#11 夕焼け
夕焼けに、どうやら私は弱い。
おそらく人には、
何だかセンチメンタルな気分になりやすい時間帯というのがあって、
私の場合夕方がそれに当てはまるみたい。
朝方の何でもうまくいきそうなポジティブな気分でも、
夜中の不確定な未来に悩むときの憂鬱な気分でもなく、
何かが終わってしまうような、切ないようなこの気持ちは、
天気の良い日の夕焼けを見たときにしか感じることができない。
小さいとき、夕方はさみしい時間帯だった。
小学校から帰り、友達と遊びに出かける。
遊ぶのは大体近くの公園で、
ブランコ二人乗りの技の開発に勤しんだり(私が大体立つほうで、座った子に「目を瞑ってください、今から宇宙への旅にご招待します」とか言ってた)
泥団子を作ったり(違う校区の男子に「泥団子ババア」と言われたことをかなりしばらく根に持った)、
鉄棒したり(逆上がりはいつまでもできなかった)、
野球したり(走るのが嫌だからだいたいピッチャー役)、
やたらとボールを投げあってみたり(ドッヂボールの劣化版みたいな中当てって遊び、まだあるのかな)。
思い出してみると、子どもの遊びの想像力には目を見張るものがあるな…
同じクラスの友達と学校が終わってからも遊ぶのは、
仲良しだからだよね、いっしょにいると楽しいもんねと、
関係の特別さに嬉しくなったりしながら、
今考えると何がそんなに楽しかったのか分からないけれど、
当時の私はそこそこ楽しい時間を過ごしていた。
日の入りが早い季節は17時、そうでない季節は18時に、子供たちの帰宅を促す音楽が町内で流れる。何千回と聴いたはずなのに未だに曲名も知らない。
スマホも、腕時計も持たない私たちは、その音楽が鳴ると帰宅の合図だ。
ちょっと日も落ちてきたし、そろそろおうち帰ろっか。となる。
やだ。さみしい。もうちょっと遊びたい。でもこの子のお母さん門限厳しかった気がする。その前に、そんなわがまま言えないよね。
なーんて思いが1秒で頭を駆け巡って、「そうだね、また明日学校でね!」と言い合って別れる。
家に帰るとお母さんと犬が出迎えてくれて、
宿題、お風呂を済ませたらごはん。テレビを見て、明日の学校の準備をして、就寝。
近くで監視するでも、遠くでほったらかすでも無い、ほっとする距離感で私を見守ってくれた家と家族。

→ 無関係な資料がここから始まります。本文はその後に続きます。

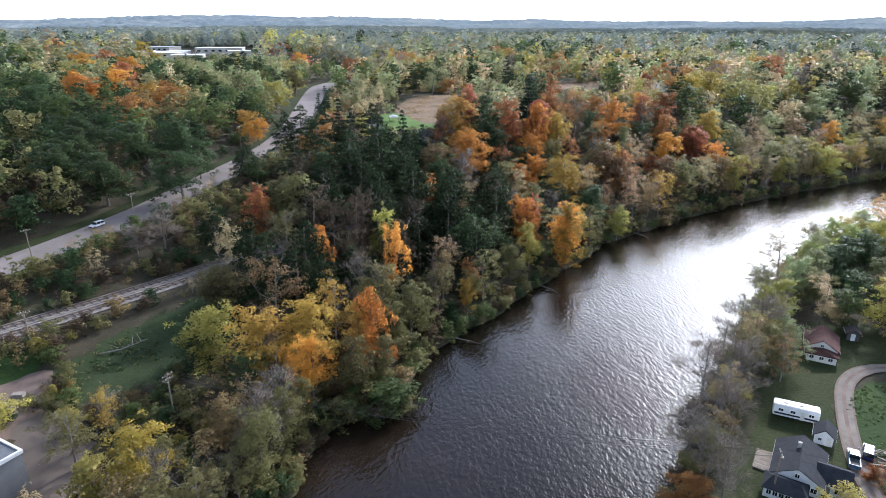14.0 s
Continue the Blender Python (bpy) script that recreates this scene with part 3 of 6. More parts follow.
patch("field", [(30, 528), (34, 560), (46, 600), (52, 636), (82, 638), (86, 600), (82, 570), (66, 528), (48, 520)], FIELD, 0.24, "dry tan field ringed by upland woods", "field", 4.0)
patch("yard", [(-128, 118), (-119, 142), (-110, 164), (-101, 184), (-92, 192), (-86, 182), (-92, 166), (-104, 136), (-112, 116)], DIRT, 0.26, "bare dirt yard behind the works", "yard")
patch("meadow", [(-96, 186), (-91, 198), (-84, 214), (-74, 230), (-65, 224), (-64, 208), (-71, 194), (-82, 184)], WEEDS, 0.22, "green clearing below the railway", "grass")
patch("rough_grass", [(24, 116), (40, 131), (58, 137), (84, 142), (108, 146), (140, 148), (150, 120), (120, 100), (80, 92), (40, 96)], LAWN, 0.2, "rough dark green grass between road and trees", "grass", 4.0)
patch("rough_grass", [(-132, 150), (-122, 172), (-112, 190), (-98, 196), (-104, 180), (-114, 158), (-124, 140)], MEADOW, 0.18, "green grass between the railway and the yard", "grass", 4.0)
patch("gravel_lot", [(-97, 180), (-88, 180), (-77, 175), (-70, 165), (-67, 155), (-72, 149), (-76, 157), (-82, 168), (-91, 174)], ASPHALT, 0.24, "bare grey gravel lot at the end of the works", "gravel lot")
patch("pavement", [(44, 442), (46, 470), (58, 482), (66, 466), (56, 448)], GRAVEL, 0.26, "pale drive before the upland house", "drive")


def path_line(pts):
    return np.array([(x, y, gz(x, y)) for x, y in smooth_line(pts, 2.0)])


DRIVE = path_line([(63, 171), (65.2, 181), (70.5, 195.5), (77, 208), (86, 214.2), (98, 213), (115, 205), (130, 198), (146, 190)])
for off in (-0.85, 0.85):
    strip("drive", DRIVE, off + 0.5, -off + 0.5, 0.34, GRAVEL, "pale wheel track of a gravel drive", "drive")
strip("drive", DRIVE[:len(DRIVE) // 2], 1.75, 1.75, 0.31, DIRT, "worn bare earth of the gravel drive", "drive")
TRAIL = path_line([(236, 330), (262, 350), (290, 372), (330, 392)])
strip("trail", TRAIL, 1.4, 1.4, 0.3, GRAVEL, "gravel trail through the riverside park", "trail")


# ---- houses ----
def roof_mesh(w, d, z, rise, over=0.45, hip=0.0, thick=0.16):
    """A pitched roof over w x d, ridge along y; hip: how far its ends slope in."""
    bm = bmesh.new()
    W, D = w / 2 + over, d / 2 + over
    zz = z - rise * over / (w / 2)
    a = [(-W, -D, zz), (W, -D, zz), (W, D, zz), (-W, D, zz), (0, -D + hip, z + rise), (0, D - hip, z + rise)]
    v = [bm.verts.new(p) for p in a]
    u = [bm.verts.new((p[0], p[1], p[2] + thick)) for p in a]
    for f in ((0, 4, 5, 3), (1, 2, 5, 4)):
        bm.faces.new([u[i] for i in f[::-1]])
        bm.faces.new([v[i] for i in f])
    if hip:
        for f in ((0, 1, 4), (2, 3, 5)):
            bm.faces.new([u[i] for i in f])
            bm.faces.new([v[i] for i in f[::-1]])
        edge = [(0, 1), (1, 2), (2, 3), (3, 0)]
    else:
        edge = [(0, 4), (4, 1), (1, 2), (2, 5), (5, 3), (3, 0)]
    for i, j in edge:
        bm.faces.new((v[i], v[j], u[j], u[i]))
    bmesh.ops.recalc_face_normals(bm, faces=bm.faces)
    return bm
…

天気の良い日、友達とめいっぱい遊んだ後の夕焼けの時間、
確かにある種のさみしさを感じていたこと、
けれど、帰る家があって、受け入れてくれる場所があるという安心感もどこかに感じていたこと。
その感情の波の繰り返しが何度もあったからこそ、
大人になった今でも、この時間帯になると、
どこか切ないような甘いような気持ちになるんだろうか。
朝起きてからこの時間までに起きた、楽しいこと、悲しいこと、いろんなことを思い出して、
今日が終わっちゃうのは何だか寂しいけれど、
これから日が沈んじゃったあとの時間帯、そしてもっと未来でも、きっと温かい何かが待っているはず。
そんな心境に、夕焼けのせいでなってしまう。